## Begin Material to process

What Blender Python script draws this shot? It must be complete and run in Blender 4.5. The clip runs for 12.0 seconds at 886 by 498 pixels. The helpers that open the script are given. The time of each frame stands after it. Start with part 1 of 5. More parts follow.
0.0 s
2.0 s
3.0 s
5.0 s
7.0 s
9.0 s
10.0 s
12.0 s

## End Material to process
## Begin Material to process

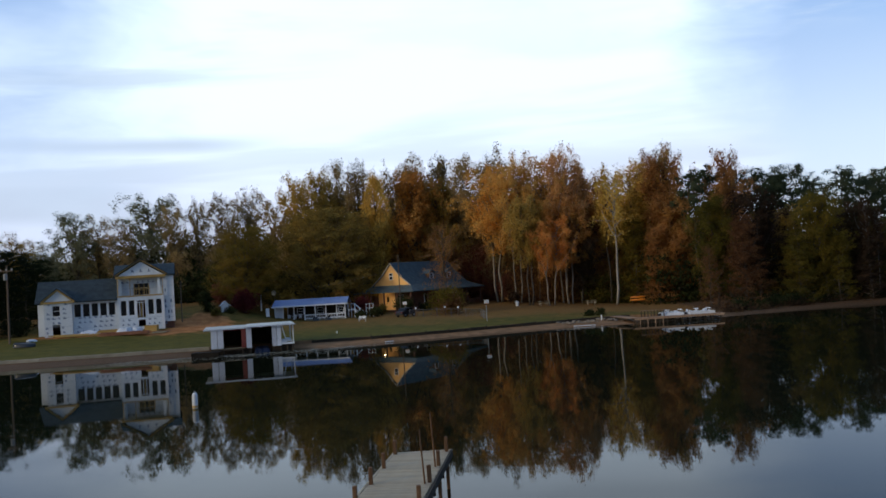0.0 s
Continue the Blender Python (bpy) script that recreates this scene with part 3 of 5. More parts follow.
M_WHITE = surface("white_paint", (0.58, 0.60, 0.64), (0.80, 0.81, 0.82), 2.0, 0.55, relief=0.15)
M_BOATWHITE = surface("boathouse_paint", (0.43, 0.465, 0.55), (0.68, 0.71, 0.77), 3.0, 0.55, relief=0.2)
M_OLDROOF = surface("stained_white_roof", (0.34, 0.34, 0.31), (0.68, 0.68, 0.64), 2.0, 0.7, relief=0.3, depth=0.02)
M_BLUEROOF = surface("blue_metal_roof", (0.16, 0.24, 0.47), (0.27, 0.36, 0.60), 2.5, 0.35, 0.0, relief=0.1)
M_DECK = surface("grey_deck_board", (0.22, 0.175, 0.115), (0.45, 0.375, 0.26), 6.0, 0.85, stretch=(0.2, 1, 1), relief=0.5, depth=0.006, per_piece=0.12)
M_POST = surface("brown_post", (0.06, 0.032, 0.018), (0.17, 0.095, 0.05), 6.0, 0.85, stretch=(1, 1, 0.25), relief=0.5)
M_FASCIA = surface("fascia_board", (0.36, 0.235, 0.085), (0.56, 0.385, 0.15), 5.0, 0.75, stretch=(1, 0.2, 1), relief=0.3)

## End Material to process
## Begin Material to process

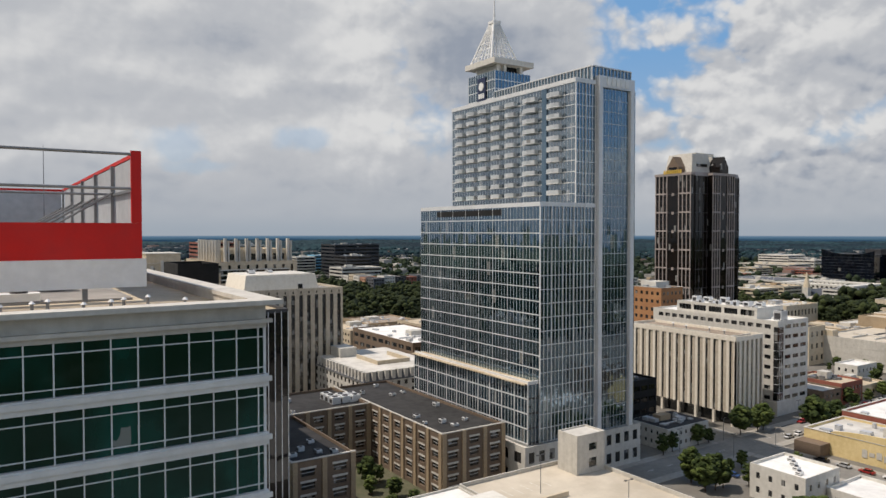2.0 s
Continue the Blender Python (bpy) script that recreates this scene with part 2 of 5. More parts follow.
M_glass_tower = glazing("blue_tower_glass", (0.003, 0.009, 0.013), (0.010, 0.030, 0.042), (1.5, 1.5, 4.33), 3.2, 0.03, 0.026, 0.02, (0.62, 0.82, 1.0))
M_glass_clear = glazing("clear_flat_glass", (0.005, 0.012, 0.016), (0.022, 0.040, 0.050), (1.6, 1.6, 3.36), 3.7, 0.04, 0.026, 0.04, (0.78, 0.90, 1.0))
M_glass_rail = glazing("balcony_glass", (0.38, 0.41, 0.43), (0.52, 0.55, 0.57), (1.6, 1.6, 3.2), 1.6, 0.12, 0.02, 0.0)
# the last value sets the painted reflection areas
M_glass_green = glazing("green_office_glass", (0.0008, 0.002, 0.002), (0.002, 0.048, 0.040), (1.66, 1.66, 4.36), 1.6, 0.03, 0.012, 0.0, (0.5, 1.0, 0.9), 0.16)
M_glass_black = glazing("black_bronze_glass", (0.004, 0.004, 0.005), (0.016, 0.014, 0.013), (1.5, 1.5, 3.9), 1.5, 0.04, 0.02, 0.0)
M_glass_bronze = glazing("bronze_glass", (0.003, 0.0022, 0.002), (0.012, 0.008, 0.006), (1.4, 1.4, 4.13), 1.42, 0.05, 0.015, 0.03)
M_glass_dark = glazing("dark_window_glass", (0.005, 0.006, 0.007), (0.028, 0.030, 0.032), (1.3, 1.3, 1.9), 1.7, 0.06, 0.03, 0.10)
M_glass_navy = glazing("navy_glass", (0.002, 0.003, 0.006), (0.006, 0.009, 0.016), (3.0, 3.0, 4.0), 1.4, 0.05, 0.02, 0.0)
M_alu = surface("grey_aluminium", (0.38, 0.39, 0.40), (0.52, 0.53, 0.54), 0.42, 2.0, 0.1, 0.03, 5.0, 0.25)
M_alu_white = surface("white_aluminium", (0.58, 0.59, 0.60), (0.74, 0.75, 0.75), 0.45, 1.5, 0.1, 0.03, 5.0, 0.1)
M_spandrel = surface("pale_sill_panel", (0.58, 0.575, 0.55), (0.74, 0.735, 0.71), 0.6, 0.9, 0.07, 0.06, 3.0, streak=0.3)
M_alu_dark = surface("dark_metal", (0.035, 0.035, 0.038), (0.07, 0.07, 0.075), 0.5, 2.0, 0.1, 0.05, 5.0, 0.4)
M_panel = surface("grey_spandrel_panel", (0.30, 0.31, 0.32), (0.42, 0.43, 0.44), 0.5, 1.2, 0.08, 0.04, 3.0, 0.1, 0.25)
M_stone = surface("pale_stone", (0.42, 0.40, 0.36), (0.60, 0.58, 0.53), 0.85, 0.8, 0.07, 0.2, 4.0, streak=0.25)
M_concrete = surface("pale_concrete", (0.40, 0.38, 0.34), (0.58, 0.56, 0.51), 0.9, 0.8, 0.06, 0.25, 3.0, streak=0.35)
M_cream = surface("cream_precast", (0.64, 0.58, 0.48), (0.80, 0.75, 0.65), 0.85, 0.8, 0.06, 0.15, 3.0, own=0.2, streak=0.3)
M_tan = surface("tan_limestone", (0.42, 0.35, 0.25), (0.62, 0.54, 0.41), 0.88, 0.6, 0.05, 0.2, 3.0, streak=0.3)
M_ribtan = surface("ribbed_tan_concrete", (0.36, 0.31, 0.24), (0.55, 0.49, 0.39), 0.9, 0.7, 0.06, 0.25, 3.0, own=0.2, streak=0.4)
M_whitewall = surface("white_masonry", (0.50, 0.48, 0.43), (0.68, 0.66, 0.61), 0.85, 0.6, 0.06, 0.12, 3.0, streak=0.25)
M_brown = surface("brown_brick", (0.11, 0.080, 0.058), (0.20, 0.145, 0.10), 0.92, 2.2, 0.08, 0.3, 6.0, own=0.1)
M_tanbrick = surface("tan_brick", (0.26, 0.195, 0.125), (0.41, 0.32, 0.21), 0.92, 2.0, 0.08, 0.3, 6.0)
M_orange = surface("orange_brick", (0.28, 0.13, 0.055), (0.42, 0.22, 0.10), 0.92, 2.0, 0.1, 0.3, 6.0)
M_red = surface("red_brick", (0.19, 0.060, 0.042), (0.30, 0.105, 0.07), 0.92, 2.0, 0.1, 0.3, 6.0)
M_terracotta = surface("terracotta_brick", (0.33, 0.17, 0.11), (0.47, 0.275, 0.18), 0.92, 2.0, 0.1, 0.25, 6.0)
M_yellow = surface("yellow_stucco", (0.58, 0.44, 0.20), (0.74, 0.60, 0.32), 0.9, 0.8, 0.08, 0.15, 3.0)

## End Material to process

= Description of the task =
Find the string "Blender" in the listing and return every line that holds it.

= Exercise solution =
What Blender Python script draws this shot? It must be complete and run in Blender 4.5. The clip runs for 12.0 seconds at 886 by 498 pixels. The helpers that open the script are given. The time of each frame stands after it. Start with part 1 of 5. More parts follow.
Continue the Blender Python (bpy) script that recreates this scene with part 3 of 5. More parts follow.
Continue the Blender Python (bpy) script that recreates this scene with part 2 of 5. More parts follow.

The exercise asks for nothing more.